>> Begin GIVEN DATA

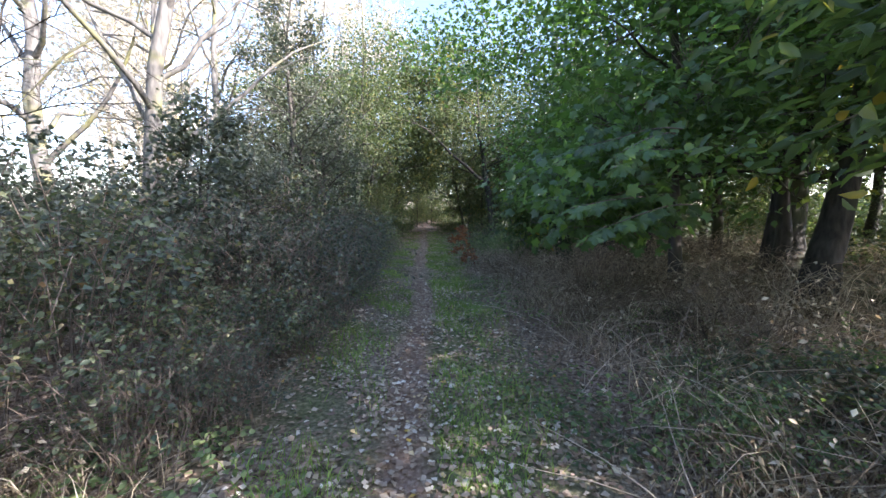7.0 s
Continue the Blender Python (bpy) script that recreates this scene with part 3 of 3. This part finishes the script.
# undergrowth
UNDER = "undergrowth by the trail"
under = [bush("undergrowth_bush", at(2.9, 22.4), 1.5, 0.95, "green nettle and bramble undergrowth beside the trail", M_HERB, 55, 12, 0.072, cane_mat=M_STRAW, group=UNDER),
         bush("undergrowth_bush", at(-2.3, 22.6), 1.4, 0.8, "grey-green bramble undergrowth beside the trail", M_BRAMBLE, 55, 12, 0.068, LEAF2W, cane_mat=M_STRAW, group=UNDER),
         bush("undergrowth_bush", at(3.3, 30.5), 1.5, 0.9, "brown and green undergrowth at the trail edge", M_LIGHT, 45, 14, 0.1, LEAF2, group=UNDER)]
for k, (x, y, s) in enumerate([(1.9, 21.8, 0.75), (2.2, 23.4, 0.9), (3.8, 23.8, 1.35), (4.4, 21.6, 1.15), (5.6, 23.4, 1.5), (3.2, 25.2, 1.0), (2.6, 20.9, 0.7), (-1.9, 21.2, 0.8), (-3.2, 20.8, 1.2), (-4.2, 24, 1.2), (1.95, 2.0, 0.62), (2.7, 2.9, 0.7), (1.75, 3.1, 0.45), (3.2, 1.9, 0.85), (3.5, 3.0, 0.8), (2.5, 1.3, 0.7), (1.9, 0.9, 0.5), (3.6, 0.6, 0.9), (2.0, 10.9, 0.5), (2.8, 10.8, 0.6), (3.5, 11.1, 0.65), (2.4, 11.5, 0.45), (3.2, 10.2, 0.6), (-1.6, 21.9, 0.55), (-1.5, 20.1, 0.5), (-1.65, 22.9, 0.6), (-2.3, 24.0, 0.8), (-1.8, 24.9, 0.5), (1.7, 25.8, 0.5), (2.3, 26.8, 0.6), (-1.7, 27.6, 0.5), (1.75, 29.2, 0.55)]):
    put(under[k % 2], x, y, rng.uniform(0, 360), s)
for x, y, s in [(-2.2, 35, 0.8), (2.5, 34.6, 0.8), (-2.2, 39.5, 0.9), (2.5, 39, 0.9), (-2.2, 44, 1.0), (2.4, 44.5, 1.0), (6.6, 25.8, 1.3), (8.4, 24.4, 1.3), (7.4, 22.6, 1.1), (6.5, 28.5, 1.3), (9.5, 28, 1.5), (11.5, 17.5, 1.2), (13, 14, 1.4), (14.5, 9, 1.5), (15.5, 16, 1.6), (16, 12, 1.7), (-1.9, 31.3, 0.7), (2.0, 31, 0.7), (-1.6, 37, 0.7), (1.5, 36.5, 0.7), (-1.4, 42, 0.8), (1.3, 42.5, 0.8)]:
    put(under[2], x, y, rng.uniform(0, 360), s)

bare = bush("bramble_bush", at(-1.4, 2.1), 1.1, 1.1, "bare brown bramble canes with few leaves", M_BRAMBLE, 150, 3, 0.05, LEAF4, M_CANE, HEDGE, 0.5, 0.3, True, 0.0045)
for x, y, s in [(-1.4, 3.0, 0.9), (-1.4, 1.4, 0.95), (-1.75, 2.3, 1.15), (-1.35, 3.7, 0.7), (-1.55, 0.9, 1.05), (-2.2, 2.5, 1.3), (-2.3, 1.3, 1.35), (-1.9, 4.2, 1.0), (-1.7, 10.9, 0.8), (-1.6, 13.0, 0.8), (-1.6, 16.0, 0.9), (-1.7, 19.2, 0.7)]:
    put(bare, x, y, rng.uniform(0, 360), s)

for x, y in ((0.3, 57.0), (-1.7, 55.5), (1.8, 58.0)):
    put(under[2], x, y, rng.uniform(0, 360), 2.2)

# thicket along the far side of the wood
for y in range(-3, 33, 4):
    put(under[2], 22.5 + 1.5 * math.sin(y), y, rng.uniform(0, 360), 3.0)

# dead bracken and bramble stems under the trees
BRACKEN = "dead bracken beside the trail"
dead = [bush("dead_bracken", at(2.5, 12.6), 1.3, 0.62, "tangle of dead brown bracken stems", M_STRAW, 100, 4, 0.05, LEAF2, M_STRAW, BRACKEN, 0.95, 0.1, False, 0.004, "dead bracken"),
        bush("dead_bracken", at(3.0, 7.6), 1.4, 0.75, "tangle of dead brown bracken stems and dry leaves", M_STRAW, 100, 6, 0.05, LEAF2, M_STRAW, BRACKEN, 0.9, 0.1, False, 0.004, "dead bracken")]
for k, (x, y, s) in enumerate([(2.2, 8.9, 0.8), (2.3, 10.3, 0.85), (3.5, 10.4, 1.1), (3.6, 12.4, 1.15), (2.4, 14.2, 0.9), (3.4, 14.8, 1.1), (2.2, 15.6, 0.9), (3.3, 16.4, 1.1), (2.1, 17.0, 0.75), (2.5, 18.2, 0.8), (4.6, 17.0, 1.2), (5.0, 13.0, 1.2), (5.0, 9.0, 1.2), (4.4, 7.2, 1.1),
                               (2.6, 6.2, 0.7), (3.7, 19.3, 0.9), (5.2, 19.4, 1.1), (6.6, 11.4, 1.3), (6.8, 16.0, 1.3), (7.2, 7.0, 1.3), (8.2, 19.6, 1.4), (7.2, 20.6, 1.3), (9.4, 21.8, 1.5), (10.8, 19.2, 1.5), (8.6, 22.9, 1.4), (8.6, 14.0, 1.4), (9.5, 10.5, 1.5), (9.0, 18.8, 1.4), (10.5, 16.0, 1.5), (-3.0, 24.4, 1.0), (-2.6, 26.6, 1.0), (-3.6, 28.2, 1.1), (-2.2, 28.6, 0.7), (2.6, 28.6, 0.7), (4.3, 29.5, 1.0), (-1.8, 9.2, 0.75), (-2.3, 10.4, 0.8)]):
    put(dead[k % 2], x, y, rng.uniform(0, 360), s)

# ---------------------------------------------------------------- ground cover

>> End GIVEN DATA

- **PROBLEM TO SOLVE**
Return the listing above word for word, with the pictures removed.

- **ANSWER BELOW**
7.0 s
Continue the Blender Python (bpy) script that recreates this scene with part 3 of 3. This part finishes the script.
# undergrowth
UNDER = "undergrowth by the trail"
under = [bush("undergrowth_bush", at(2.9, 22.4), 1.5, 0.95, "green nettle and bramble undergrowth beside the trail", M_HERB, 55, 12, 0.072, cane_mat=M_STRAW, group=UNDER),
         bush("undergrowth_bush", at(-2.3, 22.6), 1.4, 0.8, "grey-green bramble undergrowth beside the trail", M_BRAMBLE, 55, 12, 0.068, LEAF2W, cane_mat=M_STRAW, group=UNDER),
         bush("undergrowth_bush", at(3.3, 30.5), 1.5, 0.9, "brown and green undergrowth at the trail edge", M_LIGHT, 45, 14, 0.1, LEAF2, group=UNDER)]
for k, (x, y, s) in enumerate([(1.9, 21.8, 0.75), (2.2, 23.4, 0.9), (3.8, 23.8, 1.35), (4.4, 21.6, 1.15), (5.6, 23.4, 1.5), (3.2, 25.2, 1.0), (2.6, 20.9, 0.7), (-1.9, 21.2, 0.8), (-3.2, 20.8, 1.2), (-4.2, 24, 1.2), (1.95, 2.0, 0.62), (2.7, 2.9, 0.7), (1.75, 3.1, 0.45), (3.2, 1.9, 0.85), (3.5, 3.0, 0.8), (2.5, 1.3, 0.7), (1.9, 0.9, 0.5), (3.6, 0.6, 0.9), (2.0, 10.9, 0.5), (2.8, 10.8, 0.6), (3.5, 11.1, 0.65), (2.4, 11.5, 0.45), (3.2, 10.2, 0.6), (-1.6, 21.9, 0.55), (-1.5, 20.1, 0.5), (-1.65, 22.9, 0.6), (-2.3, 24.0, 0.8), (-1.8, 24.9, 0.5), (1.7, 25.8, 0.5), (2.3, 26.8, 0.6), (-1.7, 27.6, 0.5), (1.75, 29.2, 0.55)]):
    put(under[k % 2], x, y, rng.uniform(0, 360), s)
for x, y, s in [(-2.2, 35, 0.8), (2.5, 34.6, 0.8), (-2.2, 39.5, 0.9), (2.5, 39, 0.9), (-2.2, 44, 1.0), (2.4, 44.5, 1.0), (6.6, 25.8, 1.3), (8.4, 24.4, 1.3), (7.4, 22.6, 1.1), (6.5, 28.5, 1.3), (9.5, 28, 1.5), (11.5, 17.5, 1.2), (13, 14, 1.4), (14.5, 9, 1.5), (15.5, 16, 1.6), (16, 12, 1.7), (-1.9, 31.3, 0.7), (2.0, 31, 0.7), (-1.6, 37, 0.7), (1.5, 36.5, 0.7), (-1.4, 42, 0.8), (1.3, 42.5, 0.8)]:
    put(under[2], x, y, rng.uniform(0, 360), s)

bare = bush("bramble_bush", at(-1.4, 2.1), 1.1, 1.1, "bare brown bramble canes with few leaves", M_BRAMBLE, 150, 3, 0.05, LEAF4, M_CANE, HEDGE, 0.5, 0.3, True, 0.0045)
for x, y, s in [(-1.4, 3.0, 0.9), (-1.4, 1.4, 0.95), (-1.75, 2.3, 1.15), (-1.35, 3.7, 0.7), (-1.55, 0.9, 1.05), (-2.2, 2.5, 1.3), (-2.3, 1.3, 1.35), (-1.9, 4.2, 1.0), (-1.7, 10.9, 0.8), (-1.6, 13.0, 0.8), (-1.6, 16.0, 0.9), (-1.7, 19.2, 0.7)]:
    put(bare, x, y, rng.uniform(0, 360), s)

for x, y in ((0.3, 57.0), (-1.7, 55.5), (1.8, 58.0)):
    put(under[2], x, y, rng.uniform(0, 360), 2.2)

# thicket along the far side of the wood
for y in range(-3, 33, 4):
    put(under[2], 22.5 + 1.5 * math.sin(y), y, rng.uniform(0, 360), 3.0)

# dead bracken and bramble stems under the trees
BRACKEN = "dead bracken beside the trail"
dead = [bush("dead_bracken", at(2.5, 12.6), 1.3, 0.62, "tangle of dead brown bracken stems", M_STRAW, 100, 4, 0.05, LEAF2, M_STRAW, BRACKEN, 0.95, 0.1, False, 0.004, "dead bracken"),
        bush("dead_bracken", at(3.0, 7.6), 1.4, 0.75, "tangle of dead brown bracken stems and dry leaves", M_STRAW, 100, 6, 0.05, LEAF2, M_STRAW, BRACKEN, 0.9, 0.1, False, 0.004, "dead bracken")]
for k, (x, y, s) in enumerate([(2.2, 8.9, 0.8), (2.3, 10.3, 0.85), (3.5, 10.4, 1.1), (3.6, 12.4, 1.15), (2.4, 14.2, 0.9), (3.4, 14.8, 1.1), (2.2, 15.6, 0.9), (3.3, 16.4, 1.1), (2.1, 17.0, 0.75), (2.5, 18.2, 0.8), (4.6, 17.0, 1.2), (5.0, 13.0, 1.2), (5.0, 9.0, 1.2), (4.4, 7.2, 1.1),
                               (2.6, 6.2, 0.7), (3.7, 19.3, 0.9), (5.2, 19.4, 1.1), (6.6, 11.4, 1.3), (6.8, 16.0, 1.3), (7.2, 7.0, 1.3), (8.2, 19.6, 1.4), (7.2, 20.6, 1.3), (9.4, 21.8, 1.5), (10.8, 19.2, 1.5), (8.6, 22.9, 1.4), (8.6, 14.0, 1.4), (9.5, 10.5, 1.5), (9.0, 18.8, 1.4), (10.5, 16.0, 1.5), (-3.0, 24.4, 1.0), (-2.6, 26.6, 1.0), (-3.6, 28.2, 1.1), (-2.2, 28.6, 0.7), (2.6, 28.6, 0.7), (4.3, 29.5, 1.0), (-1.8, 9.2, 0.75), (-2.3, 10.4, 0.8)]):
    put(dead[k % 2], x, y, rng.uniform(0, 360), s)

# ---------------------------------------------------------------- ground cover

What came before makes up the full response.